Addressing the tax challenges of digitalisation

As of July 2021, more than 130 Inclusive Framework member jurisdictions have committed to a two-pillar solution, with a detailed implementation plan to be finalised by October 2021.

The OECD/G20 inclusive framework has recently made progress towards addressing the tax challenges associated with digitalisation, with more than 130 jurisdictions committing to a joint solution on corporate taxes.

At a glance

  • A detailed plan for implementation of a new solution for corporate taxes is to be finalised by October this year.
  • Part of the new solution includes a simplification and streamlining of baseline marketing and distribution activities and the removal of all digital services taxes.
  • Implementation could provide opportunities to address existing difficulties in the resolution of cross-border tax disputes.

By Elinor Kasapidis

The OECD/G20 Inclusive Framework on base erosion and profit shifting (BEPS) is undertaking work to address the tax challenges raised by digitalisation.

As of July 2021, more than 130 Inclusive Framework member jurisdictions have committed to a two-pillar solution, with a detailed implementation plan to be finalised by October 2021.

According to the statement by the Organisation for Economic Co-operation and Development (OECD), under Pillar One, the largest profitable multinational enterprises (MNEs) will have a percentage of their residual profit allocated to the market jurisdictions where their goods and services are used or consumed.

This will make those profits subject to tax in the market jurisdiction. However, enterprises operating in extractive and regulated financial services industries will be excluded.

Further, there will be a simplification and streamlining of baseline marketing and distribution activities, as well as the removal of all digital services taxes and other similar and relevant measures.

Pillar Two comprises the Global Anti-Base Erosion (GloBE) rules and a Subject to Tax Rule (STTR).

The GloBE rules will impose a top-up tax on a parent entity, where its constituent entities are taxed at a low rate (the Income Inclusion Rule) and will deny deductions or require adjustments in relation to the low tax income that is not subject to the top-up tax (the Undertaxed Payment Rule).

The STTR will allow source jurisdictions to impose tax on certain related party payments that are taxed below a minimum rate via treaties.

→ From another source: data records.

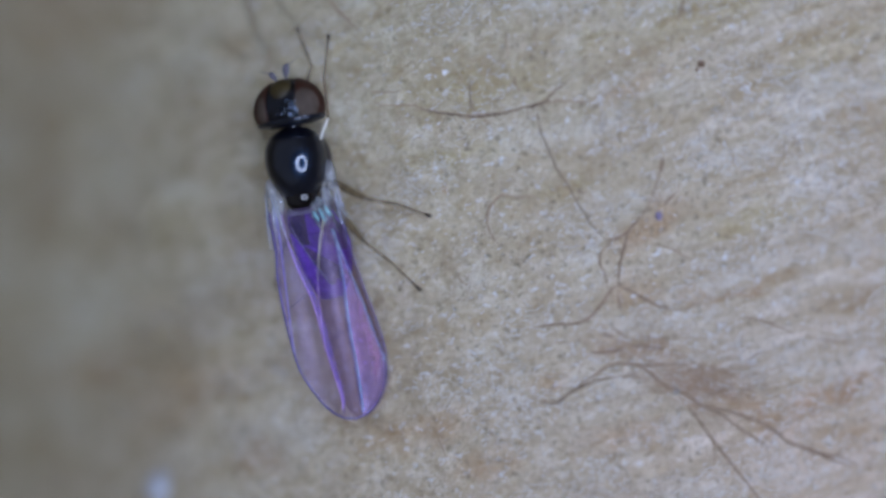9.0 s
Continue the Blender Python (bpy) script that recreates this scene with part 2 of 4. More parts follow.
_b.inputs["Specular Tint"].default_value = (0.25, 0.50, 1.0, 1)
_b.inputs["Specular IOR Level"].default_value = 0.42
_b.inputs["Coat IOR"].default_value = 1.55
_n = BLACK.node_tree
bump(_n, _b, noise_tex(_n, mapped(_n, (1, 1, 1)), 8.0, 3, 0.6), 0.35, 0.012)
_n.links.new(_b.inputs["Normal"].links[0].from_socket, _b.inputs["Coat Normal"])
ABDOMEN = facet_material()
GREY_BAND = clear_material("pale_segment", (0.16, 0.19, 0.22), (0.34, 0.37, 0.40), 0.3, 0.55)
EYE_MAT = eye_material("compound_eye", (0.026, 0.007, 0.004), (0.044, 0.013, 0.007), 0.45, 0.30)
HEAD_BLACK = cuticle_material("head_cuticle", (0.002, 0.002, 0.003), (0.008, 0.006, 0.006), 0.14, 7.0, 0.0, 0.0)
_n = HEAD_BLACK.node_tree
bump(_n, _n.nodes["Principled BSDF"], noise_tex(_n, mapped(_n, (1, 1, 1)), 14.0, 2, 0.5), 1.0, 0.022)
_n.nodes["Principled BSDF"].inputs["Specular Tint"].default_value = (0.55, 0.70, 1.0, 1)
_n.nodes["Principled BSDF"].inputs["Specular IOR Level"].default_value = 0.75
# greyer than the rim: the lamp's reflection is put into this colour
FACET_SHEEN = eye_material("eye_sheen_field", (0.056, 0.040, 0.031), (0.098, 0.073, 0.060), 0.62, 0.25)
AMBER = cuticle_material("amber_frons", (0.026, 0.017, 0.003), (0.052, 0.034, 0.006), 0.6)
ANTENNA = cuticle_material("antenna_cuticle", (0.068, 0.063, 0.080), (0.19, 0.18, 0.235), 0.5)
_n = AMBER.node_tree
_xyz = _n.nodes.new("ShaderNodeSeparateXYZ")
_n.links.new(mapped(_n, (1, 1, 1)), _xyz.inputs[0])
_b = _n.nodes["Principled BSDF"]
_hue = _b.inputs["Base Color"].links[0].from_socket
_n.links.new(mix(_n, ramp(_n, _xyz.outputs[1], [(0.04, (0, 0, 0)), (0.23, (1, 1, 1))]), (0.005, 0.004, 0.004), _hue), _b.inputs["Base Color"])
FEMUR = clear_material("femur_cuticle", (0.12, 0.082, 0.040), (0.25, 0.182, 0.096), 0.35, 0.82)
TIBIA = clear_material("tibia_cuticle", (0.19, 0.130, 0.072), (0.33, 0.235, 0.140), 0.35, 0.43)
# near-white: light passing through the pale femur is put into the colour
PALE_LEG = clear_material("pale_leg_cuticle", (0.90, 0.88, 0.82), (0.97, 0.96, 0.93), 0.22, 0.92)
TARSUS = clear_material("claw_cuticle", (0.06, 0.043, 0.033), (0.13, 0.088, 0.062), 0.45, 0.66)
MEMBRANE = membrane_material("clear_membrane", ((0.42, 0.36, 0.70), (0.50, 0.38, 0.66), (0.55, 0.42, 0.55)), (0.02, 0.07), (0.90, 0.87, 0.89))
MEMBRANE_BROWN = membrane_material("brownish_membrane", ((0.36, 0.30, 0.52), (0.44, 0.32, 0.46), (0.50, 0.36, 0.40)), (0.02, 0.09), (0.90, 0.86, 0.88))
MEMBRANE_DUSKY = membrane_material("dusky_membrane", ((0.20, 0.17, 0.34), (0.24, 0.18, 0.28), (0.28, 0.20, 0.24)), (0.06, 0.20), (0.74, 0.67, 0.69))
CELL_LILAC = membrane_material("lilac_membrane", ((0.40, 0.34, 0.98), (0.50, 0.36, 0.95), (0.62, 0.40, 0.86)), (0.05, 0.21), (0.93, 0.90, 0.945))
CELL_GREY = membrane_material("grey_membrane", ((0.40, 0.36, 0.78), (0.48, 0.38, 0.80), (0.56, 0.42, 0.72)), (0.02, 0.115), (0.92, 0.90, 0.925))
CELL_VIOLET = membrane_material("violet_membrane", ((0.36, 0.30, 1.0), (0.44, 0.31, 0.98), (0.56, 0.34, 0.94)), (0.16, 0.42), (0.91, 0.85, 0.96))
CELL_PINK = membrane_material("pink_membrane", ((0.50, 0.44, 1.0), (0.64, 0.43, 0.90), (0.80, 0.46, 0.78)), (0.10, 0.36), (0.95, 0.89, 0.95))
VEIN = cuticle_material("wing_vein", (0.20, 0.16, 0.50), (0.36, 0.33, 0.72), 0.2)
VEIN_BRIGHT = clear_material("bright_wing_vein", (0.22, 0.30, 0.70), (0.48, 0.70, 0.92), 0.15, 0.75)
VEIN_DARK = cuticle_material("wing_margin", (0.055, 0.04, 0.13), (0.15, 0.12, 0.32), 0.3)
MARGIN = clear_material("clear_wing_margin", (0.20, 0.16, 0.42), (0.34, 0.30, 0.60), 0.2, 0.45)
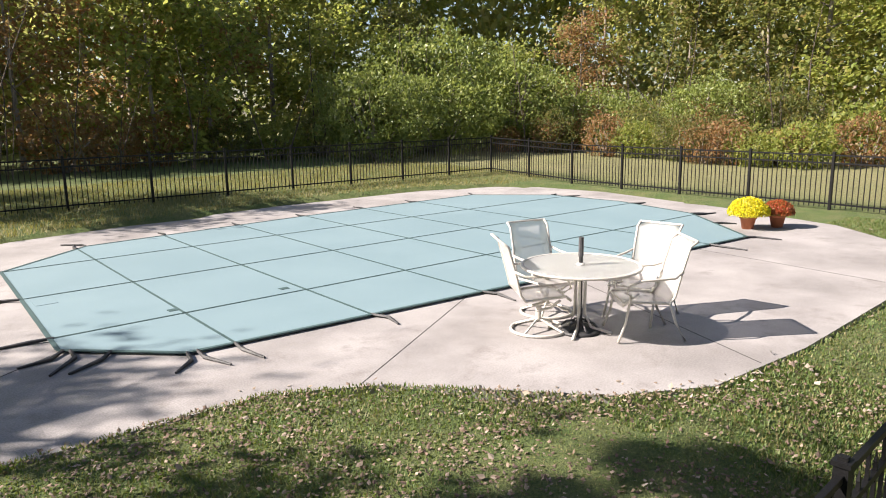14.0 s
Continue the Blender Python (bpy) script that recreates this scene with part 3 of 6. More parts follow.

The GloBE rules will apply to MNEs meeting the country-by-country reporting thresholds and impose a top-up tax based on the effective tax rate test in each jurisdiction. The minimum effective tax rate will be at least 15 per cent.

A unified approach

The OECD estimates that taxing rights on over US$100 billion (A$136 billion) of profits will be reallocated to market jurisdictions, while the global minimum tax will generate an additional US$150 billion (A$203 billion) each year.

In addition, the OECD states that the replacement of unilateral and uncoordinated tax measures with a unified approach provides greater tax certainty and a reduction in compliance and administration costs, leading to a more favourable global investment environment.

While the progress to an agreed commitment is a positive step, many details remain to be sorted out. For MNEs and their advisers, significant uncertainty remains in terms of the formulas, carve-outs, simplifications, exemptions, adjustments and dispute resolution processes.

With the rules expected to be implemented by 2023, the ambitious timeframe places significant pressure on lawmakers, policy advisers and tax administrators to understand the impacts of the proposed plan on their jurisdictions and determine their approach to implementation.

Jurisdictions that currently offer corporate tax rates lower than the yet-to-be-determined minimum effective tax rate, or whose exemptions and incentives reduce the effective tax rate below the threshold, will need to consider the implications for their economic and fiscal policy settings.

Opportunities to address challenges

The intention to reduce administration and compliance costs has been welcomed. However, experience with transfer pricing and country-by-country reporting requirements suggests that there will be challenges.

The implementation of Pillars One and Two may also provide an opportunity to address existing difficulties with the timely and efficient resolution of cross-border tax disputes, and the proposal to include dispute prevention and resolution mechanisms will be critical to avoid double taxation.

As the two-pillar solution progresses, tax administrations will need to engage with affected MNEs and their advisers to ensure that the new rules are understood and adopted.

It is also likely that there will be an increased use of and dependence on multilateral advance pricing agreements, mutual agreement procedures (MAPs) and perhaps even joint audits to provide certainty.

This is likely to place pressure on tax administrators to enhance their engagement with other jurisdictions and seek to resolve disputes in a more timely manner, with the Inclusive Framework also monitoring MAP provisions under BEPS Action 14.

After the detailed plan is released in October, there remain further steps, including the ratification of a multilateral instrument, which would underpin Pillar One and the passage of the rules through each jurisdiction.

The extent to which there will be unanimity and agreement upon the details remains to be seen.